Each line below must be set down exactly; omit any image you find.

─── Material provided

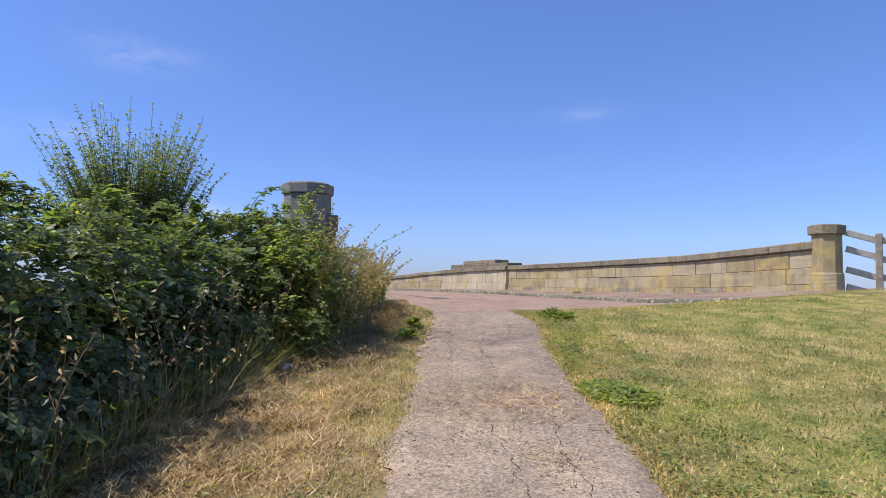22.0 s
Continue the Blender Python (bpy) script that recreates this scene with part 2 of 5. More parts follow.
def stone_mat(name, light, crust=0.28, lichen=(0.44, 0.34, 0.13), white_at=0.6, stain=(0.5, 0.47, 0.43)):
    """Sandstone ashlar: each block its own shade, ochre lichen, pale lichen spots, run-off stains and tooled relief."""
    m, n, l, b = mat(name, 0.92, 0.15)
    pos = n.new("ShaderNodeNewGeometry").outputs["Position"]
    oi = n.new("ShaderNodeObjectInfo")
    base = ramp(n, l, oi.outputs["Random"], light)
    big, mid, fine = noise_node(n, l, 1.3, 5, 0.6, pos), noise_node(n, l, 2.6, 6, 0.68, pos), noise_node(n, l, 60, 3, 0.6, pos)
    grime = ramp(n, l, big.outputs[0], [(0.36, (0.62, 0.6, 0.57)), (0.58, (1.05, 1.03, 1.0))])
    x = mix(n, l, 0.3 + 0.6 * crust, base.outputs[0], grime.outputs[0], "MULTIPLY")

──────

• **Solution to the exercise**
22.0 s
Continue the Blender Python (bpy) script that recreates this scene with part 2 of 5. More parts follow.
def stone_mat(name, light, crust=0.28, lichen=(0.44, 0.34, 0.13), white_at=0.6, stain=(0.5, 0.47, 0.43)):
    """Sandstone ashlar: each block its own shade, ochre lichen, pale lichen spots, run-off stains and tooled relief."""
    m, n, l, b = mat(name, 0.92, 0.15)
    pos = n.new("ShaderNodeNewGeometry").outputs["Position"]
    oi = n.new("ShaderNodeObjectInfo")
    base = ramp(n, l, oi.outputs["Random"], light)
    big, mid, fine = noise_node(n, l, 1.3, 5, 0.6, pos), noise_node(n, l, 2.6, 6, 0.68, pos), noise_node(n, l, 60, 3, 0.6, pos)
    grime = ramp(n, l, big.outputs[0], [(0.36, (0.62, 0.6, 0.57)), (0.58, (1.05, 1.03, 1.0))])
    x = mix(n, l, 0.3 + 0.6 * crust, base.outputs[0], grime.outputs[0], "MULTIPLY")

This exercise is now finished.